[Available data]:
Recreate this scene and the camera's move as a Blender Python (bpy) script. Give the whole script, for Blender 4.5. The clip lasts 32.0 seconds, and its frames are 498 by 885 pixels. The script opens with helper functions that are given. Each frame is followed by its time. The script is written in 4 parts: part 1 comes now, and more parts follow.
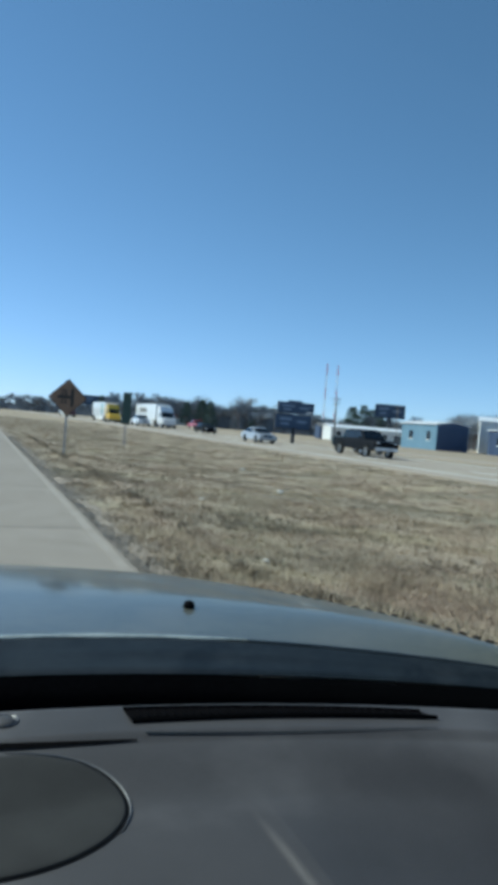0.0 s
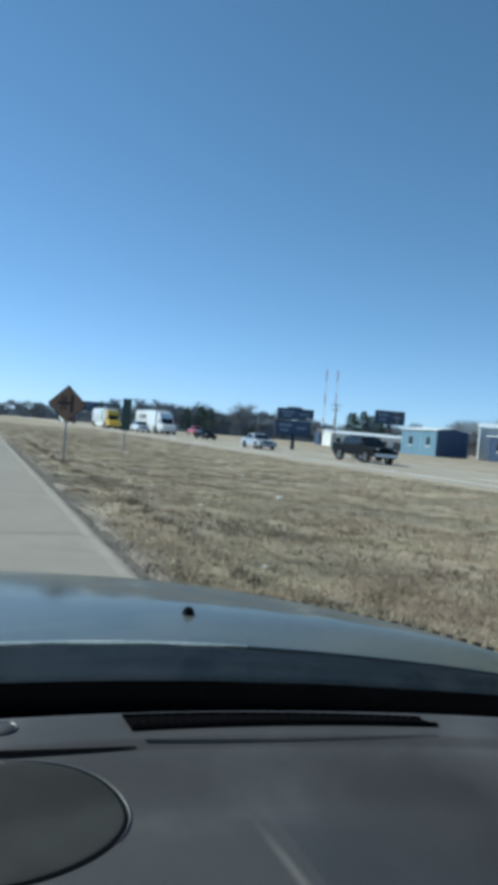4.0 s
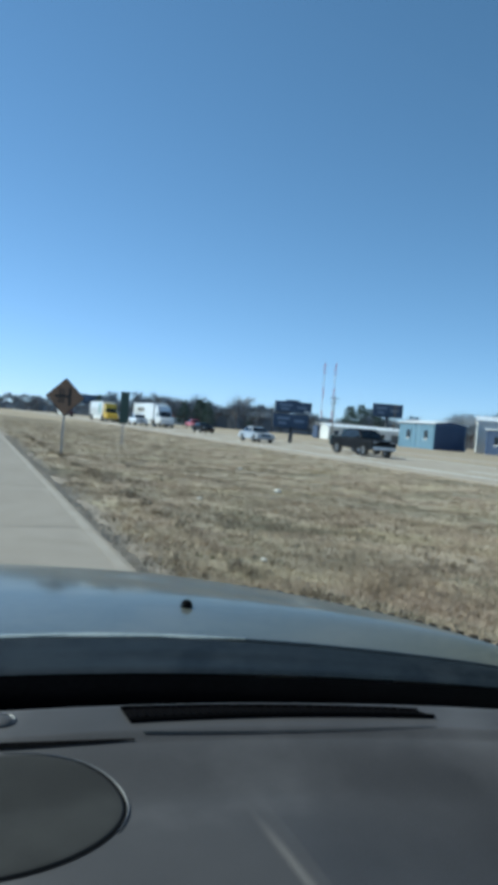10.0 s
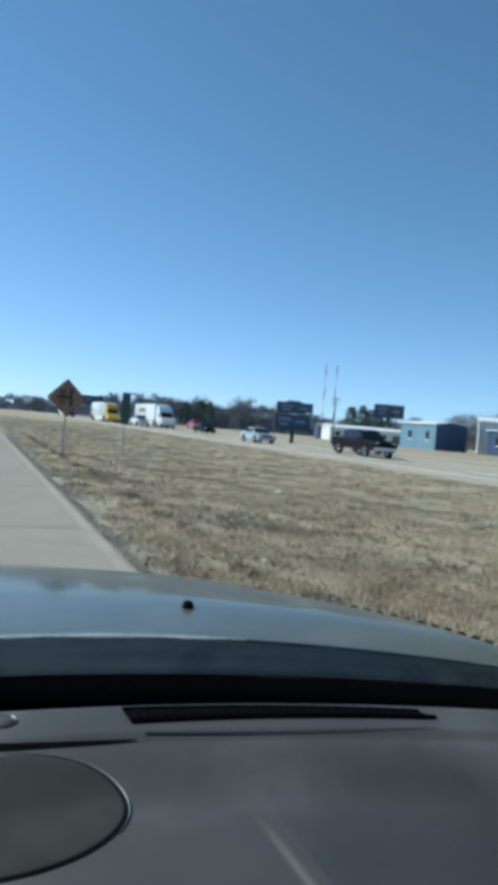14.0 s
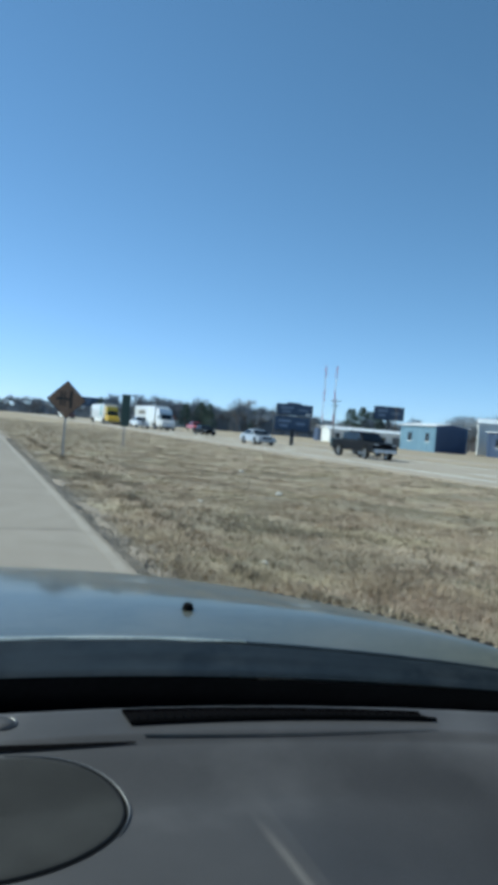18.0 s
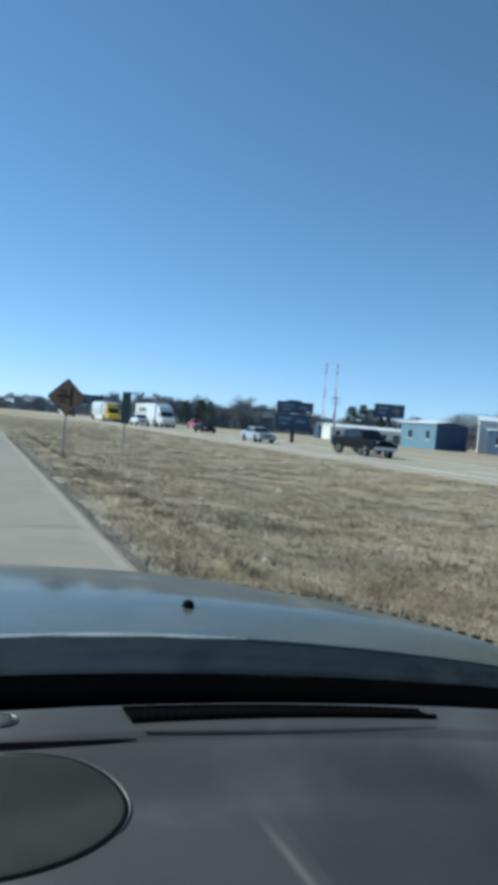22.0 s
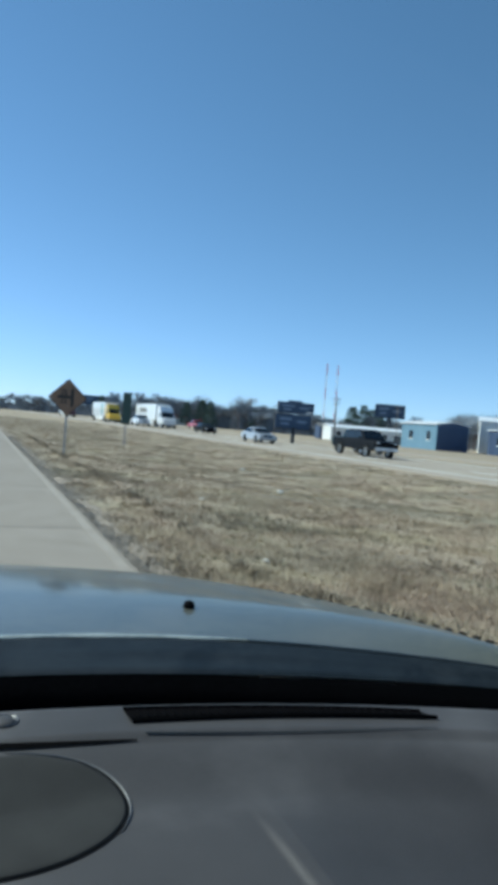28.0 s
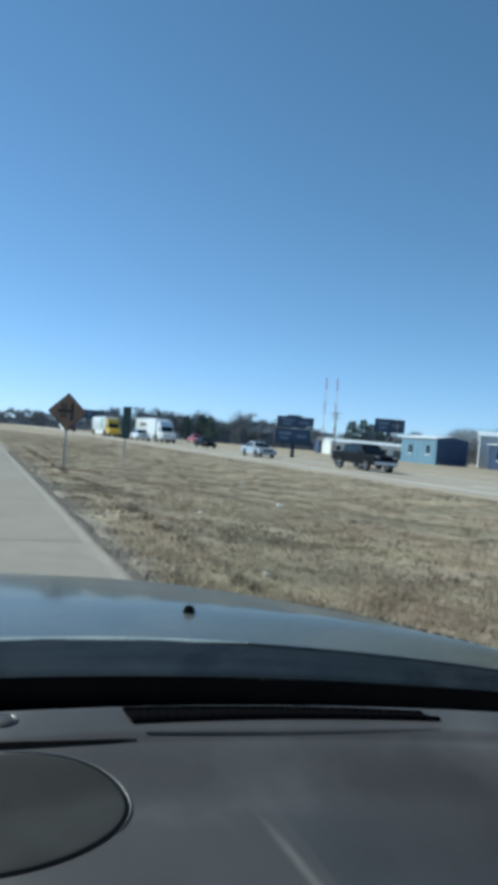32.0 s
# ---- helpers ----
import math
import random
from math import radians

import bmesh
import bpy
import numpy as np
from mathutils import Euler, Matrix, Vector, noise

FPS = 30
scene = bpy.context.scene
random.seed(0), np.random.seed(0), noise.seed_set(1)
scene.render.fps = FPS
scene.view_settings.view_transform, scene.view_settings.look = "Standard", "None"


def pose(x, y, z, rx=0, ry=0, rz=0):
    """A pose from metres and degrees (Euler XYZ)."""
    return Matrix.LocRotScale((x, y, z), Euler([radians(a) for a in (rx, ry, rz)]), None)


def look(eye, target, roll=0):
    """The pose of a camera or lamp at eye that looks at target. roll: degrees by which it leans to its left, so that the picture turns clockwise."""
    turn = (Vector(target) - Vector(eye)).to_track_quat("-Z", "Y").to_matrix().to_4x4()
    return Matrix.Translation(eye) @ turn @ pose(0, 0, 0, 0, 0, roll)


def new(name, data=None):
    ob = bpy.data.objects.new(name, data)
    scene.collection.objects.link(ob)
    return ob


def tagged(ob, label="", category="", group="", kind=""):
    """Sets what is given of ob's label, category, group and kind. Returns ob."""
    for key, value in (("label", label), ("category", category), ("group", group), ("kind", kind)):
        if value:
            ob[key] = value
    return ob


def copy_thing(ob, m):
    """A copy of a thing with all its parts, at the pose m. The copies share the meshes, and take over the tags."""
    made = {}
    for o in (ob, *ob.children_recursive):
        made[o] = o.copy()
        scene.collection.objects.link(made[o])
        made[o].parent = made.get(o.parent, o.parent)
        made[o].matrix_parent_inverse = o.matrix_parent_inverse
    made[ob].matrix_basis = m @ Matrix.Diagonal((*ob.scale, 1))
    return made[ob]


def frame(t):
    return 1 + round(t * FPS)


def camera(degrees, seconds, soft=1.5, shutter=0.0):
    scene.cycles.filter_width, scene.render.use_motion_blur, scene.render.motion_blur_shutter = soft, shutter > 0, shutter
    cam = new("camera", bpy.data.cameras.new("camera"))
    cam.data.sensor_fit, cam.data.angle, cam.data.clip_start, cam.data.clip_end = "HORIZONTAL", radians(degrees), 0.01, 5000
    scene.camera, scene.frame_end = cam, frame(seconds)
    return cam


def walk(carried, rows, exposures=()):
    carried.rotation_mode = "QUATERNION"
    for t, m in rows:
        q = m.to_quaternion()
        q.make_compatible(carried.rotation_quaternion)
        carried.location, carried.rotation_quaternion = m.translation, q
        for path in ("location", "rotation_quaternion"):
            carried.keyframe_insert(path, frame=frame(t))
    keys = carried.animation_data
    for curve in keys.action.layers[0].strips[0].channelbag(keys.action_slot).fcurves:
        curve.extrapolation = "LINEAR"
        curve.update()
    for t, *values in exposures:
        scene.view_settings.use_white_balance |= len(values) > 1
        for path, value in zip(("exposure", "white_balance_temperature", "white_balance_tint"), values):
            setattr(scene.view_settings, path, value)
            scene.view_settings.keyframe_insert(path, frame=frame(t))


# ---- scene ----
# A stretch of divided highway seen over the dashboard and hood of a vehicle standing at its edge.
# x is to the right of the road, y along it, z up; the pavement is z = 0.

# ---------------------------------------------------------------- camera
EYE_Z = 1.45
HEADING = 22.0
PITCH = -1.33
LEAN = 4.7


def view(dx=0.0, dy=0.0, rise=0.0, lean=0.0):
    """A hand-held pose: dx, dy are degrees right and up; rise lowers or lifts the eye."""
    a, p = radians(HEADING + dx), radians(PITCH + dy)
    eye = Vector((0, 0, EYE_Z + 0.004 + rise))
    way = Vector((math.sin(a) * math.cos(p), math.cos(a) * math.cos(p), math.sin(p)))
    return look(eye, eye + way * 10, LEAN + lean)


cam = camera(40.0, 32.0, soft=6.3)
SHAKE = [
    (0.0, 0.0, 0.0, 0.0), (1.0, 0.05, 0.05, 0.0), (1.5, -0.21, 0.14, 0.0), (2.0, -0.17, 0.09, 0.0),
    (2.5, -0.02, 0.24, 0.0), (3.0, -0.02, 0.14, 0.0), (3.5, 0.12, 0.38, 0.0), (4.0, -0.02, 0.52, 0.0),
    (4.5, -0.21, 0.0, 0.0), (5.5, -0.08, 0.0, 0.0), (6.5, -0.01, 0.01, 0.0), (7.0, -0.22, 0.04, 0.0),
    (7.5, -0.11, -0.11, 0.0), (8.0, -0.15, 0.06, 0.0), (8.5, -0.02, 0.0, 0.0), (9.0, -0.08, -0.11, 0.0),
    (9.5, 0.01, -0.04, 0.0), (10.0, 0.2, -0.04, 0.0), (10.5, 0.04, -0.08, 0.0), (11.0, 0.06, -0.04, 0.0),
    (11.5, -0.01, -0.11, 0.0), (12.0, 0.13, 0.18, 0.0), (12.5, -0.04, -0.06, 0.0), (13.0, 0.04, -0.04, 0.0),
    (13.5, 0.13, -0.01, 0.0), (14.5, 0.0, 0.05, 0.0), (15.5, -0.06, 0.19, 0.0), (16.0, 0.06, -0.09, 0.0),
    (16.5, -0.06, -0.06, 0.0), (17.0, -0.06, 0.09, 0.0), (17.5, -0.01, 0.09, 0.0), (18.0, 0.08, 0.17, 0.0),
    (18.5, -0.12, -0.07, 0.0), (19.0, -0.01, -0.04, 0.0), (19.5, -0.01, 0.08, 0.0), (20.0, -0.08, -0.05, 0.0),
    (20.5, -0.01, -0.19, 0.0), (21.0, 0.14, 0.12, 0.0), (21.5, 0.11, 0.0, 0.0), (22.0, 0.06, -0.04, 0.0),
    (22.5, 0.04, 0.0, 0.0), (23.0, 0.13, 0.02, 0.0), (23.5, 0.06, -0.04, 0.0), (24.0, 0.08, -0.01, 0.0),
    (24.5, -0.28, -0.19, 0.0), (25.5, 0.0, 0.0, 0.0), (26.5, 0.14, 0.05, 0.0), (27.0, -0.02, -0.09, 0.0),
    (27.5, -0.33, 0.24, 0.0), (28.0, -0.0, 0.0, 0.0), (28.5, 0.19, 0.20, -0.002), (29.0, 0.12, 0.50, -0.006),
    (29.5, 0.12, 0.72, -0.0105), (30.0, -0.02, 0.92, -0.0125), (30.5, 0.05, 1.02, -0.0138), (31.0, -0.02, 1.10, -0.0150),
    (31.5, -0.24, 1.05, -0.0158), (32.0, -0.07, 1.21, -0.0169),
]
walk(cam, [(t, view(dx, dy, rise)) for t, dx, dy, rise in SHAKE], exposures=[(0, 0.41, 5800, -7), (4, 0.45, 5800, -7), (9, 0.49, 5800, -7), (16, 0.54, 5800, -7), (22, 0.49, 5800, -7), (28, 0.54, 5800, -7), (32, 0.48, 5800, -7)])

# ---------------------------------------------------------------- light
SUN_AZ, SUN_EL = -46.0, 38.0  # azimuth clockwise from straight ahead
world = bpy.data.worlds.new("world")
scene.world = world
world.use_nodes = True
wn = world.node_tree.nodes
sky = wn.new("ShaderNodeTexSky")
sky.sky_type = "NISHITA"
sky.sun_disc = False
sky.sun_elevation = radians(SUN_EL)
sky.sun_rotation = radians(SUN_AZ % 360)
sky.altitude = 4000
sky.air_density = 1.0
sky.dust_density = 0.0
sky.ozone_density = 1.7
wn["Background"].inputs[1].default_value = 0.120
# thin haze that levels the sky softly towards the horizon: c / (1 + c / k)
tint, thin, one, level = (wn.new("ShaderNodeVectorMath") for _ in range(4))
tint.operation, thin.operation, one.operation, level.operation = "MULTIPLY", "MULTIPLY", "ADD", "DIVIDE"
tint.inputs[1].default_value = (0.955, 1.08, 1.0)
thin.inputs[1].default_value = (1 / 10.5, 1 / 11.3, 1 / 29)
one.inputs[1].default_value = (1, 1, 1)
for a, b in ((sky.outputs[0], tint.inputs[0]), (tint.outputs[0], thin.inputs[0]), (thin.outputs[0], one.inputs[0]), (tint.outputs[0], level.inputs[0]),
             (one.outputs[0], level.inputs[1]), (level.outputs[0], wn["Background"].inputs[0])):
    world.node_tree.links.new(a, b)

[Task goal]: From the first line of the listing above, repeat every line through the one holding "random.seed(0), np.random.seed(0), noise.seed_set(1)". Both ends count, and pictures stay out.

[Solution to this problem]:
Recreate this scene and the camera's move as a Blender Python (bpy) script. Give the whole script, for Blender 4.5. The clip lasts 32.0 seconds, and its frames are 498 by 885 pixels. The script opens with helper functions that are given. Each frame is followed by its time. The script is written in 4 parts: part 1 comes now, and more parts follow.
0.0 s
4.0 s
10.0 s
14.0 s
18.0 s
22.0 s
28.0 s
32.0 s
# ---- helpers ----
import math
import random
from math import radians

import bmesh
import bpy
import numpy as np
from mathutils import Euler, Matrix, Vector, noise

FPS = 30
scene = bpy.context.scene
random.seed(0), np.random.seed(0), noise.seed_set(1)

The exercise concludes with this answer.